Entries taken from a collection
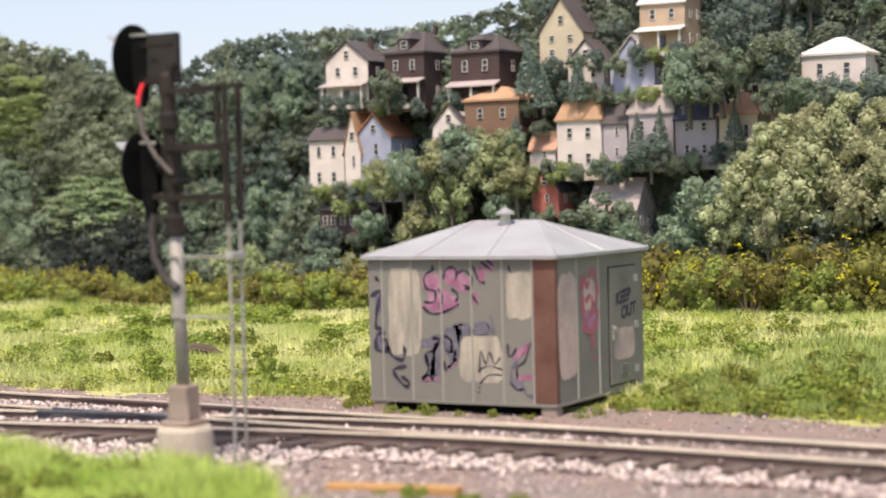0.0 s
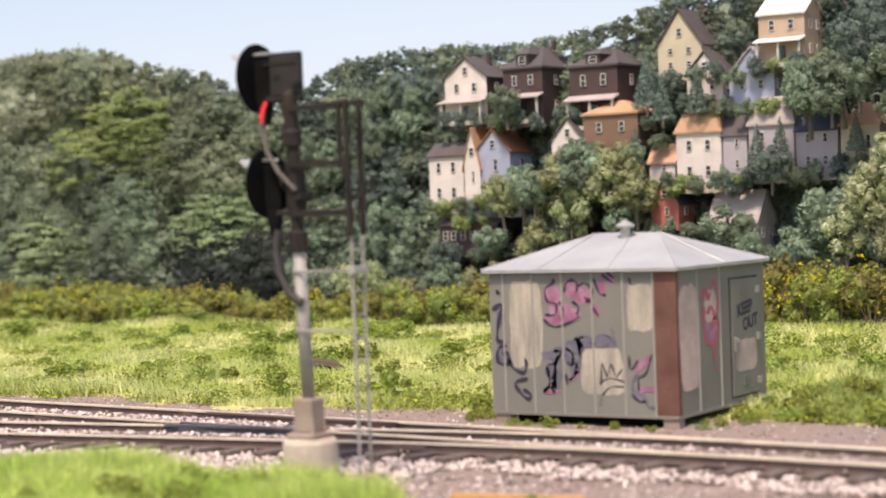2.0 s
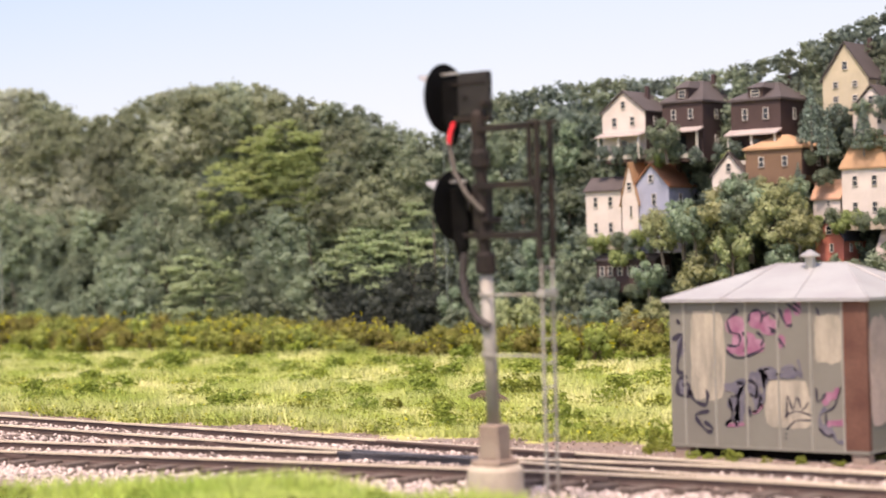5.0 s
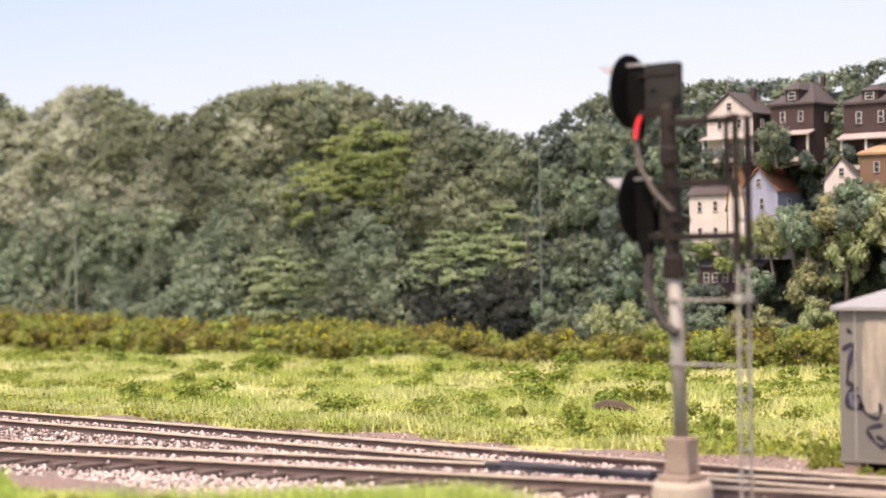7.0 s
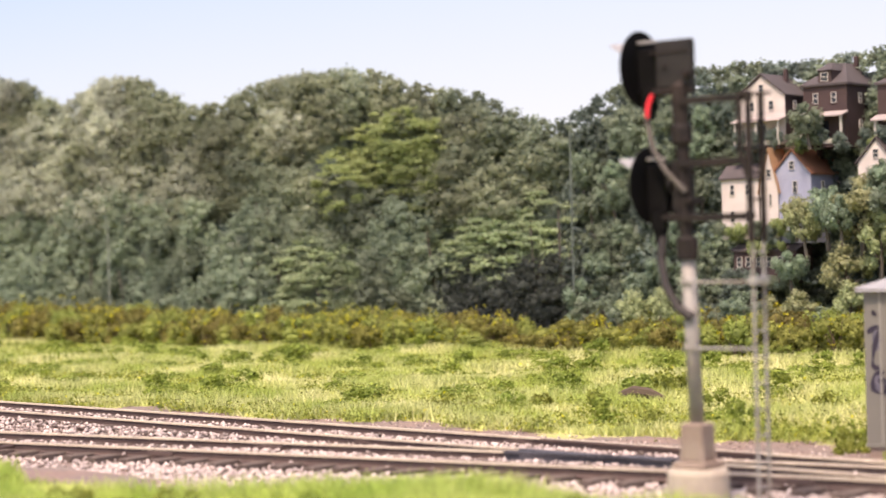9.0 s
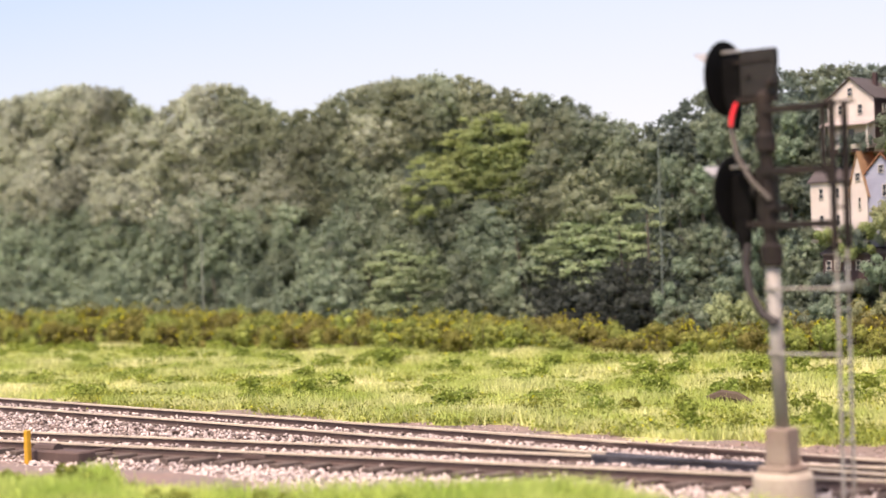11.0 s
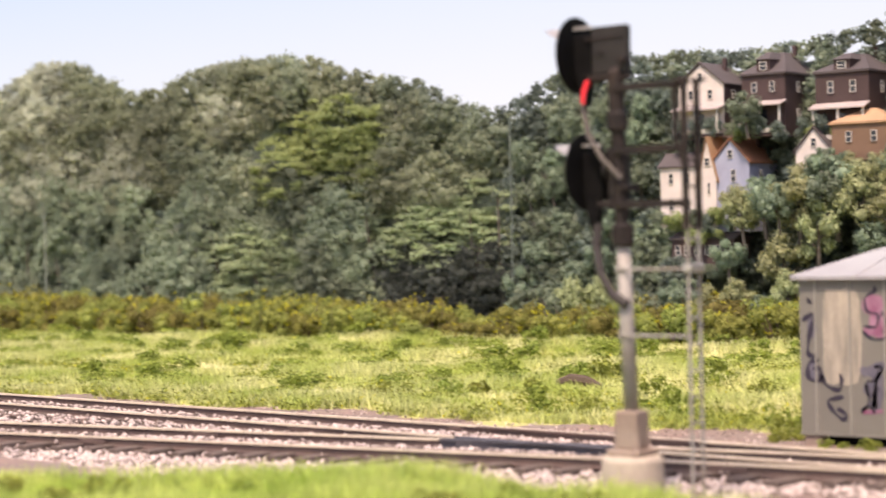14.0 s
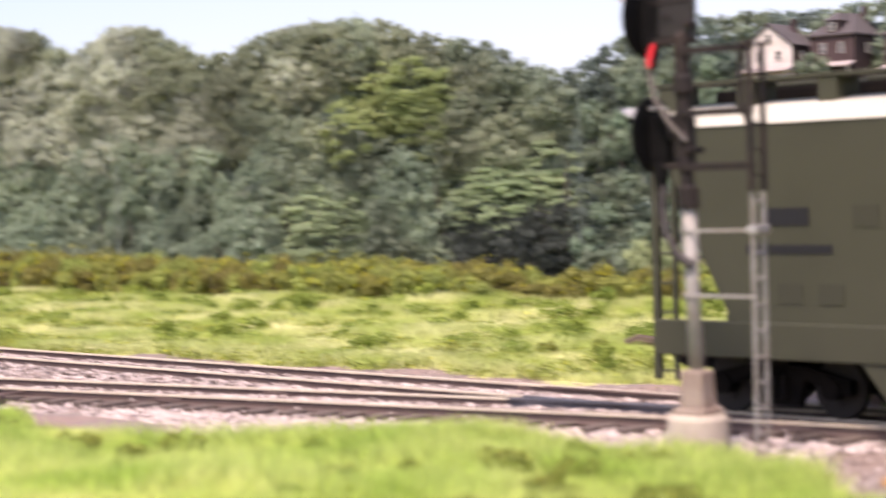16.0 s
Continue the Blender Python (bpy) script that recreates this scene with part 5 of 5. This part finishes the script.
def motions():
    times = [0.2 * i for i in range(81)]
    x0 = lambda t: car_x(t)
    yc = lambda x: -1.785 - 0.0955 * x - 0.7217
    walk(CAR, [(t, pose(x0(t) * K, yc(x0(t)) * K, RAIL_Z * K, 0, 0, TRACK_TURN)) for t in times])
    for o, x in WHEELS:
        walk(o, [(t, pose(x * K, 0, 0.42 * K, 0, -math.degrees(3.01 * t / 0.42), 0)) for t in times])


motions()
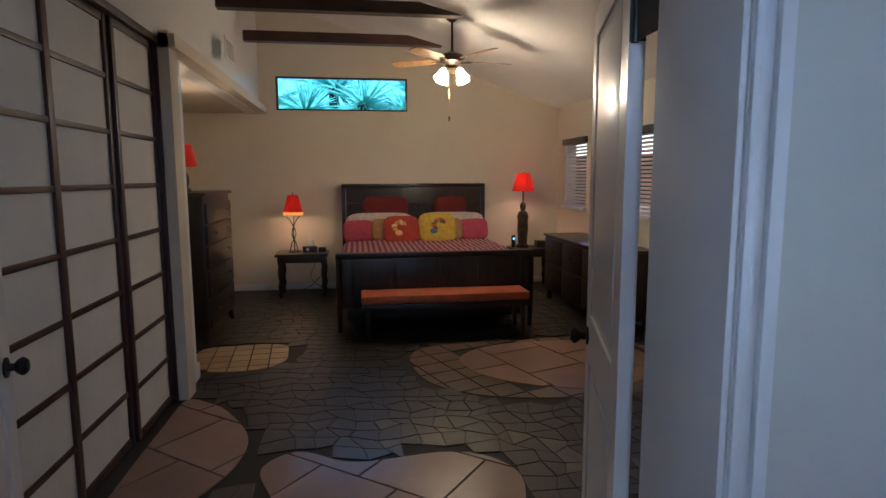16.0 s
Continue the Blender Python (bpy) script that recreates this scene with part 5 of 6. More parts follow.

_The request:_ Transcribe all of the material exactly, leaving out whatever pictures it contains.

_Result:_
0.0 s
2.0 s
5.0 s
7.0 s
9.0 s
11.0 s
14.0 s
16.0 s
Continue the Blender Python (bpy) script that recreates this scene with part 5 of 5. This part finishes the script.
def motions():
    times = [0.2 * i for i in range(81)]
    x0 = lambda t: car_x(t)
    yc = lambda x: -1.785 - 0.0955 * x - 0.7217
    walk(CAR, [(t, pose(x0(t) * K, yc(x0(t)) * K, RAIL_Z * K, 0, 0, TRACK_TURN)) for t in times])
    for o, x in WHEELS:
        walk(o, [(t, pose(x * K, 0, 0.42 * K, 0, -math.degrees(3.01 * t / 0.42), 0)) for t in times])


motions()
16.0 s
Continue the Blender Python (bpy) script that recreates this scene with part 5 of 6. More parts follow.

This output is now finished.